> **SHORT PROBLEM**
Go through the listing and set it down exactly, leaving out its pictures.

===

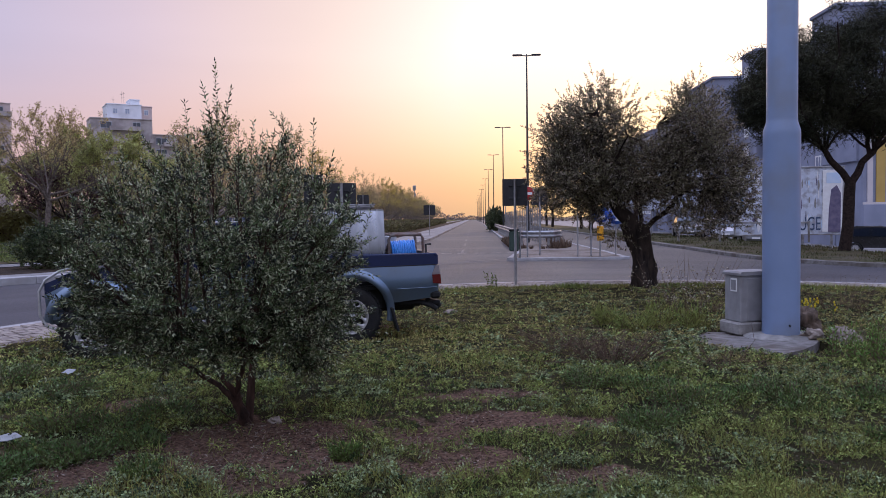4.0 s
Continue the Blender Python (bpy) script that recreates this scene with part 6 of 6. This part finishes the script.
def far_blades(name, label, line, offs, zf, n, seed, h, material):
    """Blades of grass on a strip along a kerb line."""
    rng = np.random.default_rng(seed)
    pts = np.array([tuple(p) for p in resample(line, 0.5)])
    k = rng.integers(0, len(pts) - 1, n)
    d = unit(pts[k + 1] - pts[k])
    o = offs[0] + (offs[1] - offs[0]) * rng.random(n)
    x, y = pts[k, 0] - d[:, 1] * o, pts[k, 1] + d[:, 0] * o
    z = np.array([zf(abs(v)) for v in o]) + np.array([dip(v) for v in y])
    a = rng.uniform(0, 6.283, n)
    hh = h * rng.uniform(0.3, 1.2, n) * (0.5 + 0.8 * (0.5 + 0.5 * np.sin(x * 1.7 + 2 * np.sin(y * 0.9))))
    w = 0.018 * rng.uniform(0.6, 1.4, n)
    P = np.stack([x, y, z - 0.02], 1)
    S = np.stack([np.cos(a) * w, np.sin(a) * w, 0 * a], 1)
    T = P + np.stack([rng.normal(size=n) * hh * 0.4, rng.normal(size=n) * hh * 0.4, hh], 1)
    tagged(quads(name, np.stack([P - S, P + S, T], 1), material, None, 3), label, "grass", kind="stuff")


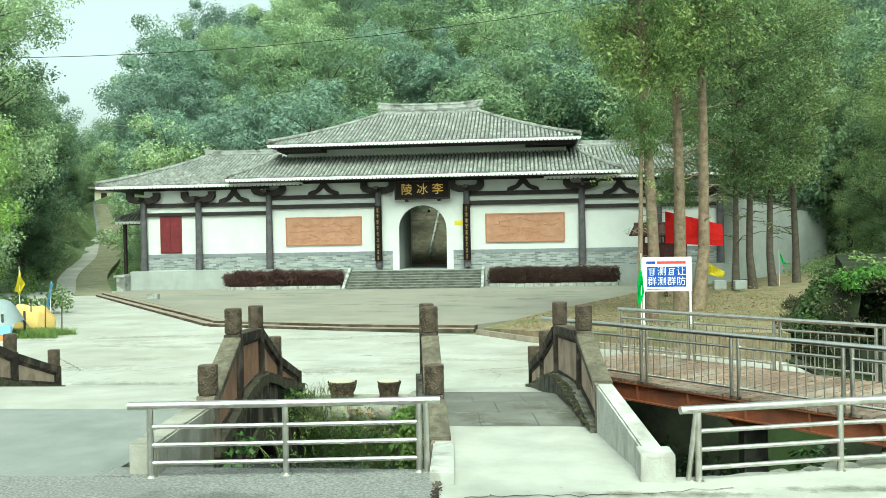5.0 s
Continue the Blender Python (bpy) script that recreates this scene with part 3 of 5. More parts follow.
rows_y = [-46.28, -45.55, -44.8, -44.05, -43.3, -42.6]
for j, (ya, yb) in enumerate(zip(rows_y, rows_y[1:])):
    cuts = (0, 0.42, 1) if j % 2 else (0, 0.25, 0.68, 1)
    for u0, u1 in zip(cuts, cuts[1:]):
        bm = bmesh.new()
        quad = []
        for y, u in ((ya + 0.0035, u0), (ya + 0.0035, u1), (yb - 0.0035, u1), (yb - 0.0035, u0)):
            xl, xr = bx(y) + 0.1, cx(y) - 0.12
            quad.append((xl + (xr - xl) * u + (0.0035 if u == u0 else -0.0035), y, deck_z(y)))
        prism(bm, quad, (0, 0, -0.06))
        part("slab", bm, M_SLAB, deck)
# road bridge
bm = bmesh.new()
lx = lambda y: float(np.interp(y, [-49, -40], [-1.0, -1.7])) - 8 * max(0, min(1, (-47.6 - y)))
rx = lambda y: float(np.interp(y, [-49, -48.1, -47.3, -45.6, -43.9, -42.1, -40], [3.8, 3.8, 4.0, 3.8, 3.58, 3.3, 2.7]))
strip(bm, lx, rx, [-49.0, -48.4, -47.6, -46.5, -45.75], lambda y: 0.03 if y < -47 else 0.01, 0.4)
structure("road_bridge_near", bm, M_ASPHALT, "asphalt on the near end of the road bridge", "road")
bm = bmesh.new()
strip(bm, lx, rx, [-45.75, -45, -44, -43, -41.5, -40, -38, -36], lambda y: float(np.interp(y, [-45.75, -44.5, -43, -41.5, -40, -38, -36], [0.012, 0.0, -0.16, -0.42, -0.68, -1.0, -1.05])), 0.4)
structure("road_bridge_far", bm, M_CONC2, "pale concrete deck of the road bridge", "road")
bm = bmesh.new()
box(bm, -60, -1.6, -48.5, -46.9, -2.9, 0.0)
structure("bank_left", bm, M_MORTAR, "rough stone bank left of the road bridge", "wall")

# pale concrete wing walls
def wing(name, label, p, q, zp, zq, foot, wid=0.2, block=True):
    bm = bmesh.new()
    p, q = Vector((*p, 0)), Vector((*q, 0))
    d = (q - p).normalized()
    w = Vector((d.y, -d.x, 0)) * wid / 2
    prism(bm, [p + w + Vector((0, 0, foot)), p - w + Vector((0, 0, foot)), p - w + Vector((0, 0, zp)), p + w + Vector((0, 0, zp))], q - p)
    for v in bm.verts:
        if (v.co.xy - q.xy).length < (v.co.xy - p.xy).length and v.co.z > foot + 0.01:
            v.co.z = zq
    bmesh.ops.bevel(bm, geom=list(bm.edges), offset=0.02, segments=2, affect='EDGES')
    if block:
        box(bm, q.x - 0.155, q.x + 0.155, q.y - 0.16, q.y + 0.16, foot, zq + 0.015, 0.02)
    return tagged(link(name, bm, M_STAINC if wid > 0.25 else M_WHITEC), label, "wall")


wing("wing_wall", "white sloping concrete wing wall beside the footbridge", (8.68, -46.7), (8.92, -48.8), 0.5, 0.24, -0.4)
wing("wing_wall", "low pale concrete wall beside the road bridge", (4.1, -47.3), (4.16, -48.95), 0.38, 0.33, -0.4, 0.28, False)
wing("wing_wall", "short white concrete footing beside the footbridge", (6.9, -47.8), (7.0, -49.12), 0.09, 0.14, -0.4, 0.22, False)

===

> **EXERCISE SOLUTION**
4.0 s
Continue the Blender Python (bpy) script that recreates this scene with part 6 of 6. This part finishes the script.
def far_blades(name, label, line, offs, zf, n, seed, h, material):
    """Blades of grass on a strip along a kerb line."""
    rng = np.random.default_rng(seed)
    pts = np.array([tuple(p) for p in resample(line, 0.5)])
    k = rng.integers(0, len(pts) - 1, n)
    d = unit(pts[k + 1] - pts[k])
    o = offs[0] + (offs[1] - offs[0]) * rng.random(n)
    x, y = pts[k, 0] - d[:, 1] * o, pts[k, 1] + d[:, 0] * o
    z = np.array([zf(abs(v)) for v in o]) + np.array([dip(v) for v in y])
    a = rng.uniform(0, 6.283, n)
    hh = h * rng.uniform(0.3, 1.2, n) * (0.5 + 0.8 * (0.5 + 0.5 * np.sin(x * 1.7 + 2 * np.sin(y * 0.9))))
    w = 0.018 * rng.uniform(0.6, 1.4, n)
    P = np.stack([x, y, z - 0.02], 1)
    S = np.stack([np.cos(a) * w, np.sin(a) * w, 0 * a], 1)
    T = P + np.stack([rng.normal(size=n) * hh * 0.4, rng.normal(size=n) * hh * 0.4, hh], 1)
    tagged(quads(name, np.stack([P - S, P + S, T], 1), material, None, 3), label, "grass", kind="stuff")


5.0 s
Continue the Blender Python (bpy) script that recreates this scene with part 3 of 5. More parts follow.
rows_y = [-46.28, -45.55, -44.8, -44.05, -43.3, -42.6]
for j, (ya, yb) in enumerate(zip(rows_y, rows_y[1:])):
    cuts = (0, 0.42, 1) if j % 2 else (0, 0.25, 0.68, 1)
    for u0, u1 in zip(cuts, cuts[1:]):
        bm = bmesh.new()
        quad = []
        for y, u in ((ya + 0.0035, u0), (ya + 0.0035, u1), (yb - 0.0035, u1), (yb - 0.0035, u0)):
            xl, xr = bx(y) + 0.1, cx(y) - 0.12
            quad.append((xl + (xr - xl) * u + (0.0035 if u == u0 else -0.0035), y, deck_z(y)))
        prism(bm, quad, (0, 0, -0.06))
        part("slab", bm, M_SLAB, deck)
# road bridge
bm = bmesh.new()
lx = lambda y: float(np.interp(y, [-49, -40], [-1.0, -1.7])) - 8 * max(0, min(1, (-47.6 - y)))
rx = lambda y: float(np.interp(y, [-49, -48.1, -47.3, -45.6, -43.9, -42.1, -40], [3.8, 3.8, 4.0, 3.8, 3.58, 3.3, 2.7]))
strip(bm, lx, rx, [-49.0, -48.4, -47.6, -46.5, -45.75], lambda y: 0.03 if y < -47 else 0.01, 0.4)
structure("road_bridge_near", bm, M_ASPHALT, "asphalt on the near end of the road bridge", "road")
bm = bmesh.new()
strip(bm, lx, rx, [-45.75, -45, -44, -43, -41.5, -40, -38, -36], lambda y: float(np.interp(y, [-45.75, -44.5, -43, -41.5, -40, -38, -36], [0.012, 0.0, -0.16, -0.42, -0.68, -1.0, -1.05])), 0.4)
structure("road_bridge_far", bm, M_CONC2, "pale concrete deck of the road bridge", "road")
bm = bmesh.new()
box(bm, -60, -1.6, -48.5, -46.9, -2.9, 0.0)
structure("bank_left", bm, M_MORTAR, "rough stone bank left of the road bridge", "wall")

# pale concrete wing walls
def wing(name, label, p, q, zp, zq, foot, wid=0.2, block=True):
    bm = bmesh.new()
    p, q = Vector((*p, 0)), Vector((*q, 0))
    d = (q - p).normalized()
    w = Vector((d.y, -d.x, 0)) * wid / 2
    prism(bm, [p + w + Vector((0, 0, foot)), p - w + Vector((0, 0, foot)), p - w + Vector((0, 0, zp)), p + w + Vector((0, 0, zp))], q - p)
    for v in bm.verts:
        if (v.co.xy - q.xy).length < (v.co.xy - p.xy).length and v.co.z > foot + 0.01:
            v.co.z = zq
    bmesh.ops.bevel(bm, geom=list(bm.edges), offset=0.02, segments=2, affect='EDGES')
    if block:
        box(bm, q.x - 0.155, q.x + 0.155, q.y - 0.16, q.y + 0.16, foot, zq + 0.015, 0.02)
    return tagged(link(name, bm, M_STAINC if wid > 0.25 else M_WHITEC), label, "wall")


wing("wing_wall", "white sloping concrete wing wall beside the footbridge", (8.68, -46.7), (8.92, -48.8), 0.5, 0.24, -0.4)
wing("wing_wall", "low pale concrete wall beside the road bridge", (4.1, -47.3), (4.16, -48.95), 0.38, 0.33, -0.4, 0.28, False)
wing("wing_wall", "short white concrete footing beside the footbridge", (6.9, -47.8), (7.0, -49.12), 0.09, 0.14, -0.4, 0.22, False)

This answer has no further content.